The first reading today is from the Acts of the Apostles. It is usually called the conversion of St. Paul. Paul himself, however, describes his Damascus’ experience not as a conversion but as a call, a call to evangelize:
“But when God, who from my mother’s womb had set me apart and called me through his grace, was pleased to reveal his Son to me, so that I might proclaim him to the Gentiles…” (Galatians 1:15-16).
Paul did undergo a radical change in the way that he viewed the church and Jesus. In this sense we can also label his experience as a conversion. Paul had previously been a fervent persecutor of the church as he himself acknowledges:
For you heard of my former way of life in Judaism, how I persecuted the church of God beyond measure and tried to destroy it, and progressed in Judaism beyond many of my contemporaries among my race, since I was even more a zealot for my ancestral traditions. (Galatians 1:13-14).
Paul describes himself before his call as a pious and righteous Jew who was zealous for the ancestral traditions.
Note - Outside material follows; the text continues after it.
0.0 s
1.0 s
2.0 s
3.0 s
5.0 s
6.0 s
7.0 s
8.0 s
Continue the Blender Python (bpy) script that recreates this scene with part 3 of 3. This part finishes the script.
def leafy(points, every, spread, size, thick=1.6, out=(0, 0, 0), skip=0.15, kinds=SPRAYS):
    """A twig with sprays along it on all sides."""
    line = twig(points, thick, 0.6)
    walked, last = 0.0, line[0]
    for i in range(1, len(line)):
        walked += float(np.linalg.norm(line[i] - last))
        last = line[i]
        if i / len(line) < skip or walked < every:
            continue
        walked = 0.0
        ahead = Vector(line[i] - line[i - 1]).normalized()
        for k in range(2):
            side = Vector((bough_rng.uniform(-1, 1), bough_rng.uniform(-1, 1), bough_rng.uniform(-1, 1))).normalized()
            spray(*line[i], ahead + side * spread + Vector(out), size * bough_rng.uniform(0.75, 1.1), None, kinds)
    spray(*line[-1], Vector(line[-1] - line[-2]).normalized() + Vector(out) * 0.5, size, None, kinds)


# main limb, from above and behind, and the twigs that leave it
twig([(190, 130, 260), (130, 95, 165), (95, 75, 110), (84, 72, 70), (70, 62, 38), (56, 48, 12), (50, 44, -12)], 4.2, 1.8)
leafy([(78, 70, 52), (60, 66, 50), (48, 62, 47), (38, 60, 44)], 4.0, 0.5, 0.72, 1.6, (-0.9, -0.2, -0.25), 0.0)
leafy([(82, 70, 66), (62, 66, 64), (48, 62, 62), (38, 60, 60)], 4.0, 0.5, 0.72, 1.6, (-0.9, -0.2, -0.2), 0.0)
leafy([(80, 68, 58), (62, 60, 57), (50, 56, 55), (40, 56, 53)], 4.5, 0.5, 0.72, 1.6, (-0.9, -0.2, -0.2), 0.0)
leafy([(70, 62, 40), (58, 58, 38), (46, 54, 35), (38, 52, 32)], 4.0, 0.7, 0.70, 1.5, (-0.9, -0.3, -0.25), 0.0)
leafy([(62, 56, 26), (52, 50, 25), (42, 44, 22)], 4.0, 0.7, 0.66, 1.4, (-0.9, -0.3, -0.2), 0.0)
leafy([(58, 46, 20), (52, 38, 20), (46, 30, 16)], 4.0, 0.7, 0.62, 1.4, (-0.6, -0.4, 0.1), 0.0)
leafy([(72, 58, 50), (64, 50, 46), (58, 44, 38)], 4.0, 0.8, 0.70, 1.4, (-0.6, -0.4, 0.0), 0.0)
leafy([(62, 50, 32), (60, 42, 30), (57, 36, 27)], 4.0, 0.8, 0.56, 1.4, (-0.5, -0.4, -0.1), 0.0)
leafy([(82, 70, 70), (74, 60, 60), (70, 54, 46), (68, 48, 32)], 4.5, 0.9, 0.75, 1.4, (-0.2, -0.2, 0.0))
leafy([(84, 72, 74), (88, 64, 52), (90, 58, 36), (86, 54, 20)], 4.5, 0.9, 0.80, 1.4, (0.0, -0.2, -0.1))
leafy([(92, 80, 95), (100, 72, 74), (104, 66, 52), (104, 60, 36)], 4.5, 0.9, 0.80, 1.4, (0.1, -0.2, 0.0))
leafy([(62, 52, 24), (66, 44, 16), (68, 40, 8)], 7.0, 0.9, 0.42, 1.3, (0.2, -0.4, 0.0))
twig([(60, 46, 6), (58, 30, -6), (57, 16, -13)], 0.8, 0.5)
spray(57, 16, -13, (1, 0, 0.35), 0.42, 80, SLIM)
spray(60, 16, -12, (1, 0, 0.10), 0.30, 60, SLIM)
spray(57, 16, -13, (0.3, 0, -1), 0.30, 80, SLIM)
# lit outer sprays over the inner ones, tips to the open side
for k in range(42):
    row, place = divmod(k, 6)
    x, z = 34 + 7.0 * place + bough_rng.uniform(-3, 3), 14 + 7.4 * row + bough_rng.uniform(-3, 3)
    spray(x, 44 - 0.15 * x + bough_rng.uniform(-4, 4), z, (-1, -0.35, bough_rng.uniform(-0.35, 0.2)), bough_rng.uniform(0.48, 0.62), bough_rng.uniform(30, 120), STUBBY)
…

He was a Pharisee, a member of a Jewish lay reform movement within Judaism that was zealous to know and do God’s will. Paul was not self-righteous, nor legalist, nor a hypocrite. Some Pharisees were but most were not. Zealous religious people, be they Jewish or Christian, can at time misplace their zeal and be harsh and condemnatory. They can also become self-righteous and hypocritical when they are quick to see the splinter in their neighbor’s eye but not the blank in their own eye (Matthew 7:3). Paul, most Pharisees and most Christians are not this way.
Paul’s conversion required him to change his worldview. He had to accept a crucified Messiah as the true revelation of God. Paul sums up his own experience of this change as a zealous Jew:
“For Jews demand signs and Greeks look for wisdom, but we proclaim Christ crucified, a stumbling block to Jews and foolishness to Gentiles, but to those who are called, Jews and Greeks alike, Christ the power of God and the wisdom of God.” (1 Corinthians 1:22-24).
Like Paul, you and I are called to preach and live the Gospel. This call also means we need to undergo a conversion to be “scandalized” by the “foolishness” of a crucified messiah.